True advancement at this stage requires:
  • Slower technical breakdown
  • Pressure testing under controlled stress
  • Studying subtle timing shifts
  • Improving economy of motion
  • Eliminating wasted movement
  • Expanding adaptability
​
This kind of work is quieter.
It is less flashy.
It demands humility.
And it is harder to sell in modern gym culture.

Why We Build Through Intergration, Not Isolation

One reason many adults plateau is because they train the same patterns repeatedly for years.
The body adapts.
The mind adapts.

The challenges become predictable.
In our curriculum, progression is not simply about doing the same thing harder.
It is about entering new environments within the same system.

A student may begin with Tiger, developing direct power, conditioning, structural strength, and forward pressure. Tiger demands commitment and physical honesty. It builds intensity and rooted aggression.

Later, that same student may enter Snake, where power gives way to precision. The breathing changes. The rhythm changes. The center of gravity shifts. Speed replaces brute force. Subtle timing replaces collision.
The attributes that once carried them forward may now become limitations.
That friction is intentional.

Training Eagle forces integration — combining striking, seizing, balance disruption, and rapid transitions. It demands awareness of angles and grip, not just impact.

Training Bear tests rooted power and structural heaviness in a different way than Tiger. It asks for compression, weight, and the ability to smother rather than explode.

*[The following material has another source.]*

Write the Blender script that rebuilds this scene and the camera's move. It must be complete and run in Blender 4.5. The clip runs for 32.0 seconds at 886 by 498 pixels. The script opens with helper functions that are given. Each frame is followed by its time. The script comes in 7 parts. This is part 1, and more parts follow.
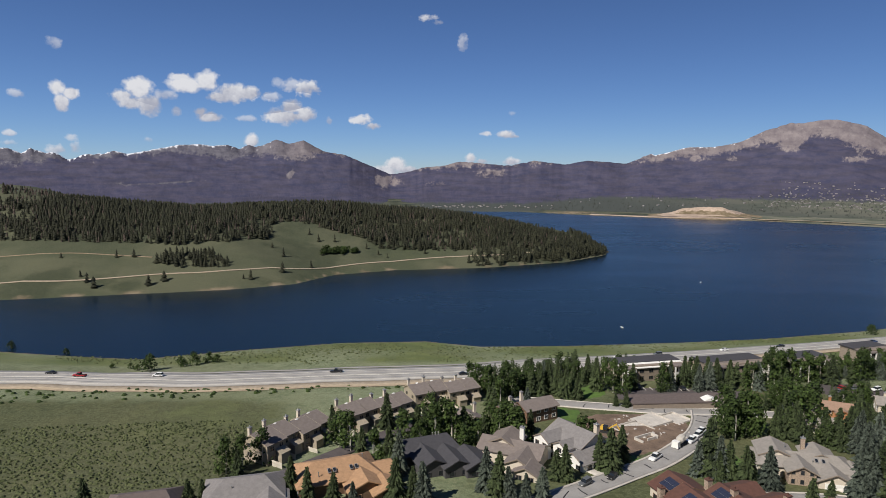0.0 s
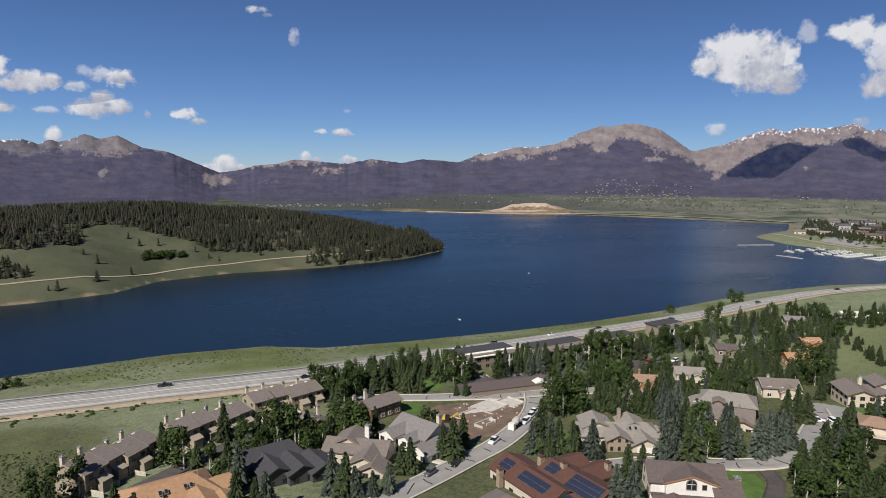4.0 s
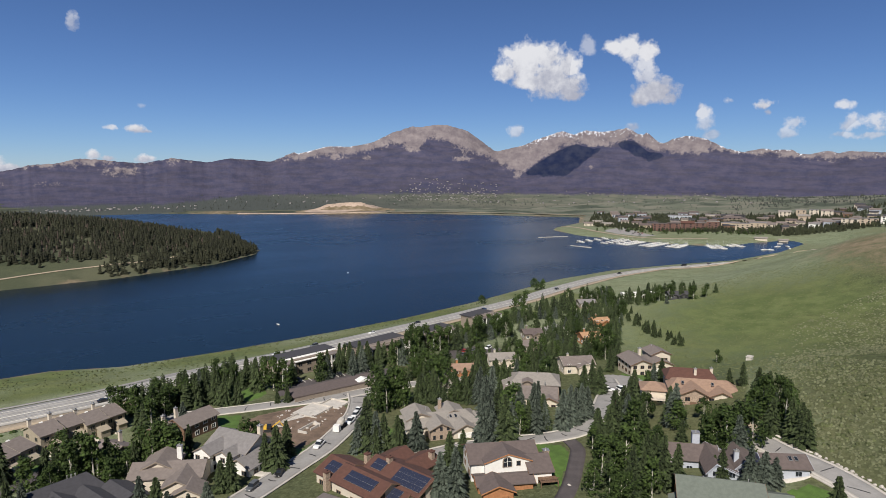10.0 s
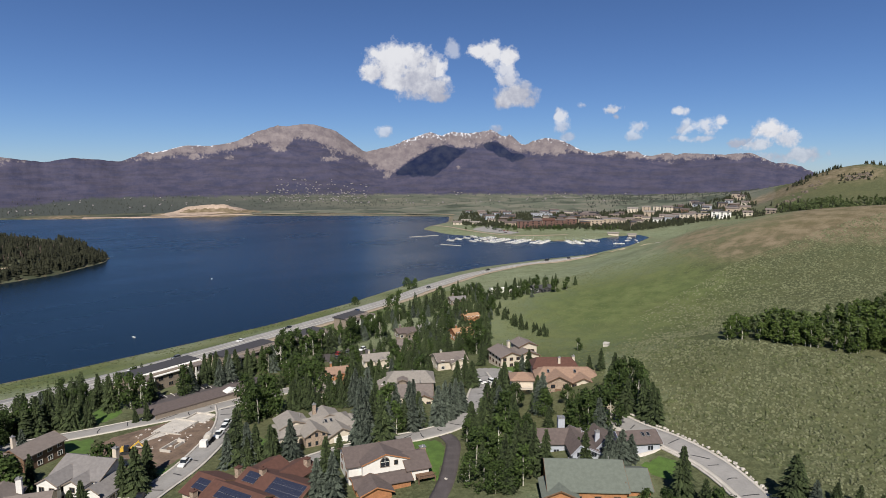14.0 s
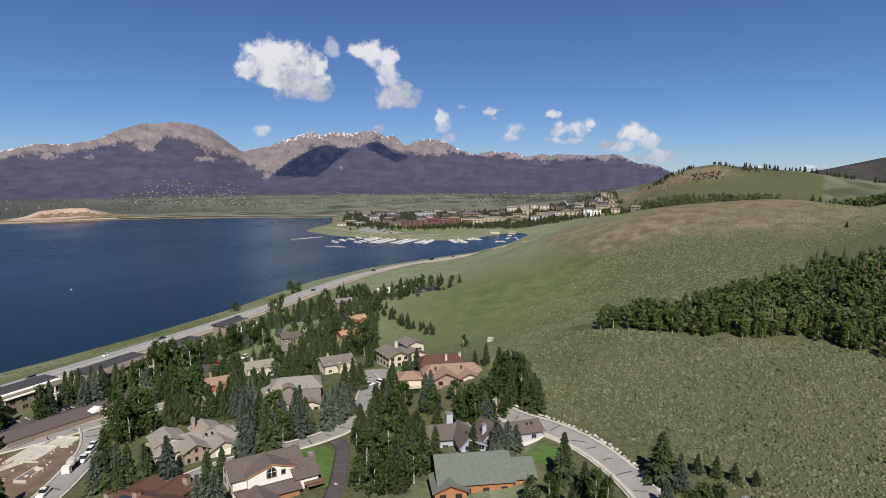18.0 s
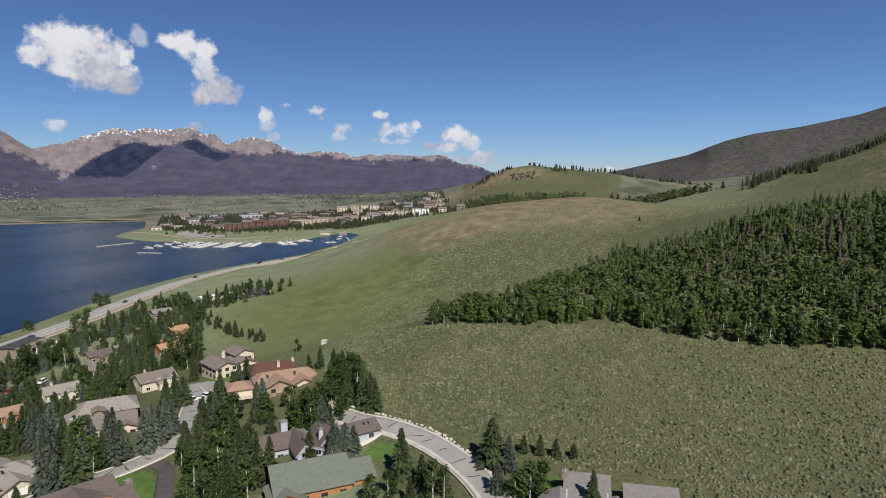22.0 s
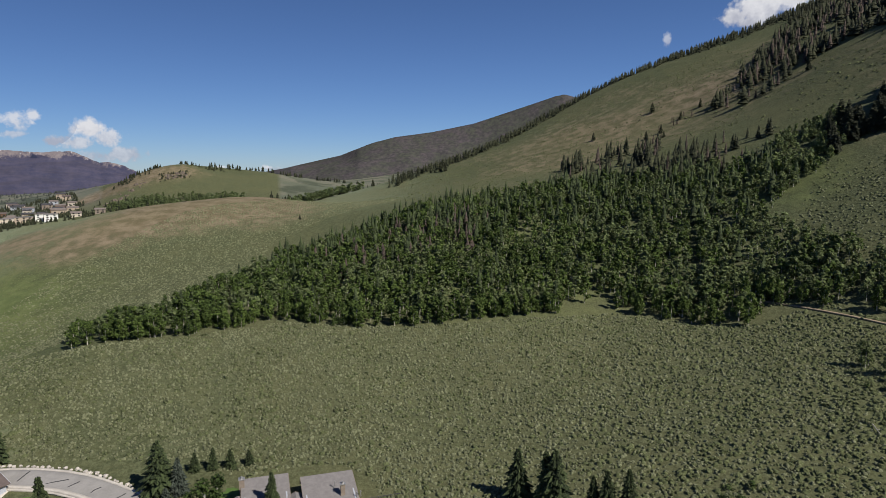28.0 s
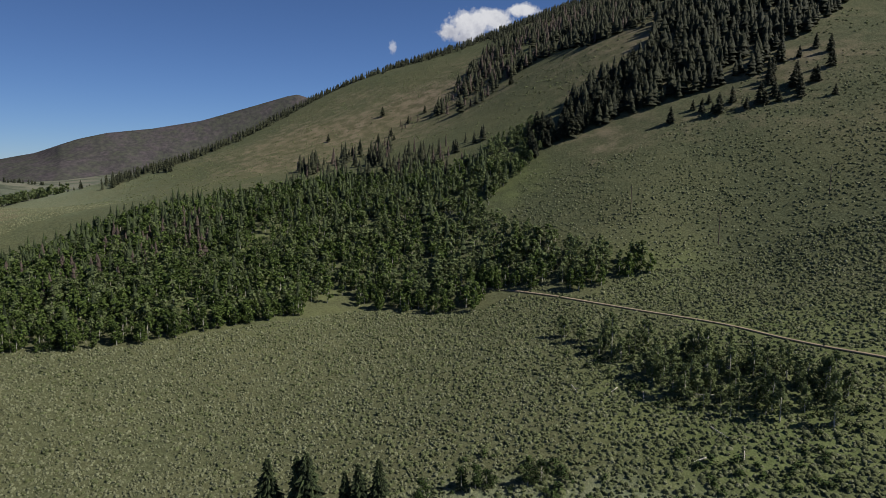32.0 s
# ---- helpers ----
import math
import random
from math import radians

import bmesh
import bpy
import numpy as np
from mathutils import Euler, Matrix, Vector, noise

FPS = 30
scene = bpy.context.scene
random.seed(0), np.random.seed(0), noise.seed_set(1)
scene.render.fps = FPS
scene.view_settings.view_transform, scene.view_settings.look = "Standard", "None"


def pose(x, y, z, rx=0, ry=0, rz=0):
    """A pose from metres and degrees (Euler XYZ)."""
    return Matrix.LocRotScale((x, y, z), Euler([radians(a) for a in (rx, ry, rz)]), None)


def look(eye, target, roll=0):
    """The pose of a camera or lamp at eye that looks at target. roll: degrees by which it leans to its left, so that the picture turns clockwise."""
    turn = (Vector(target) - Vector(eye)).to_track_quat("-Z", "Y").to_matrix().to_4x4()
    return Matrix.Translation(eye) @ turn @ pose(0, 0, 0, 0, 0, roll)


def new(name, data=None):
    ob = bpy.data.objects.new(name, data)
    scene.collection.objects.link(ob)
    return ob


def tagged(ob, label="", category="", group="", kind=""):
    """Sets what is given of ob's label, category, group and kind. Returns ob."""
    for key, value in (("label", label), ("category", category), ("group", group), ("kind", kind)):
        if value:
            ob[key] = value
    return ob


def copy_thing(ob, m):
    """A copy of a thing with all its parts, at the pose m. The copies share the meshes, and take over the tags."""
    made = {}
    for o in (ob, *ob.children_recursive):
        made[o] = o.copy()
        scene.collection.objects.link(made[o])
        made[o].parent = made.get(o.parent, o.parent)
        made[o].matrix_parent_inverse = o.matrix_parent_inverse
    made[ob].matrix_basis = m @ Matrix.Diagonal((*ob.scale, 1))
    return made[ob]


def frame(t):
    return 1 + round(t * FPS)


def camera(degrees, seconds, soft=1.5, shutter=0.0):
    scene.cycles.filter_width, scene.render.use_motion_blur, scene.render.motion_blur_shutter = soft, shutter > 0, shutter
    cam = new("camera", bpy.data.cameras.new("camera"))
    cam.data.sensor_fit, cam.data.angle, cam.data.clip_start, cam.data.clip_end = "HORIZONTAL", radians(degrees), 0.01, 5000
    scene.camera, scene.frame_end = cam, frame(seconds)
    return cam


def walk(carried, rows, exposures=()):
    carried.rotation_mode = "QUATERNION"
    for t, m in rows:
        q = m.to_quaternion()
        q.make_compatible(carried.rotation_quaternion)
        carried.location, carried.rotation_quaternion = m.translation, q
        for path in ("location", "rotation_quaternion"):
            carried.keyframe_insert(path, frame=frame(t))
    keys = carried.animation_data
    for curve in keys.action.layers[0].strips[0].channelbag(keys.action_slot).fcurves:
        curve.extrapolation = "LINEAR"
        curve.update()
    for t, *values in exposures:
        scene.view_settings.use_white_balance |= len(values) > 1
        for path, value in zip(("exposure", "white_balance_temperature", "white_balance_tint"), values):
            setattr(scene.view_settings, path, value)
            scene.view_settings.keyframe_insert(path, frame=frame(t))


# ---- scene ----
# The camera hangs still at 100 m over the lake and turns on the spot.
EYE = 100.0
cam = camera(70.6, 32.0, soft=0.5)
# seconds, heading clockwise from +y, pitch, lean (degrees)
TURNS = [
    (0.0, -0.00, -6.95, 0.20),
    (0.5, 1.85, -6.95, 0.21),
    (1.0, 3.66, -6.98, 0.23),
    (1.5, 5.47, -6.98, 0.22),
    (2.0, 7.27, -6.99, 0.22),
    (2.5, 9.14, -7.00, 0.22),
    (3.0, 10.96, -7.00, 0.22),
    (3.5, 12.84, -7.03, 0.21),
    (5.5, 20.12, -7.09, 0.20),
    (6.0, 21.71, -7.10, 0.14),
    (6.5, 23.21, -7.09, 0.14),
    (7.0, 24.57, -7.09, 0.10),
    (7.5, 25.90, -7.08, 0.05),
    (8.0, 27.12, -7.08, 0.04),
    (8.5, 28.23, -7.07, 0.01),
    (9.0, 29.27, -7.08, -0.01),
    (9.5, 30.28, -7.07, -0.02),
    (10.0, 31.42, -7.08, -0.01),
    (10.5, 32.83, -7.06, -0.00),
    (11.0, 34.45, -7.07, -0.04),
    (11.5, 36.09, -7.06, -0.06),
    (12.0, 37.52, -7.06, -0.08),
    (12.5, 38.89, -7.05, -0.10),
    (13.0, 40.36, -7.06, -0.06),
    (13.5, 41.79, -7.05, -0.08),
    (14.0, 43.21, -7.06, -0.08),
    (14.5, 44.71, -7.06, -0.07),
    (16.5, 49.20, -7.03, -0.07),
    (17.0, 50.58, -7.03, -0.10),
    (17.5, 52.03, -7.04, -0.10),
    (18.0, 53.77, -7.05, -0.16),
    (18.5, 55.69, -7.06, -0.14),
    (19.0, 57.64, -7.05, -0.14),
    (19.5, 59.52, -7.04, -0.12),
    (20.0, 61.41, -7.05, -0.06),
    (20.5, 63.39, -7.02, -0.04),
    (21.0, 65.47, -7.03, -0.07),
    (21.5, 67.52, -7.04, -0.07),
    (22.0, 69.23, -7.07, -0.07),
    (22.5, 70.81, -7.03, 0.02),
    (23.0, 72.80, -7.04, -0.03),
    (23.5, 74.71, -7.02, 0.05),
    (24.0, 76.53, -7.01, 0.04),
    (24.5, 78.44, -7.01, 0.02),
    (26.5, 90.09, -7.06, 0.06),
    (27.0, 93.65, -7.08, -0.02),
    (27.5, 96.83, -7.12, 0.04),
    (28.0, 99.60, -7.14, 0.06),
    (28.5, 102.18, -7.10, 0.08),
    (29.0, 104.68, -7.09, 0.07),
    (29.5, 107.59, -7.08, 0.08),
    (30.0, 110.81, -7.09, 0.16),
    (30.5, 114.25, -7.09, 0.20),
    (31.0, 117.59, -7.07, 0.21),
    (31.5, 120.46, -7.03, 0.24),
    (32.0, 123.21, -7.01, 0.23),
]
EXPOSURES = [(0.0, 0.1), (14.0, 0.2), (24.0, 0.16), (28.0, 0.1), (32.0, 0.0)]
walk(cam, [(t, pose(0, 0, EYE, 90 + p, 0, -a) @ pose(0, 0, 0, 0, 0, lean)) for t, a, p, lean in TURNS], EXPOSURES)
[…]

Each system exposes blind spots created by the previous one.
We do not abandon earlier training.
We refine it under new constraints.

Instead of isolating one style and repeating it indefinitely, we layer attributes over time.
Power meets fluidity.
Speed meets structure.
Root meets mobility.
​
Instead of plateauing, the student is required to reorganize.
This does not make the path easier.
It makes it deeper.

The Long Game

Martial arts are not built in three years.
They are not even built in ten.
Early years build structure.
Middle years build refinement.

Later years build efficiency and understanding.
The third-year plateau is not a ceiling.

It is a doorway.

If you are looking for novelty, you will eventually grow bored.
If you are looking for depth, you will never reach the bottom.

The martial artist who is willing to rotate, adapt, and rebuild themselves through new systems does not stagnate.

They evolve.

And for those who are ready to move beyond comfort and into deeper study, the Gate is always open.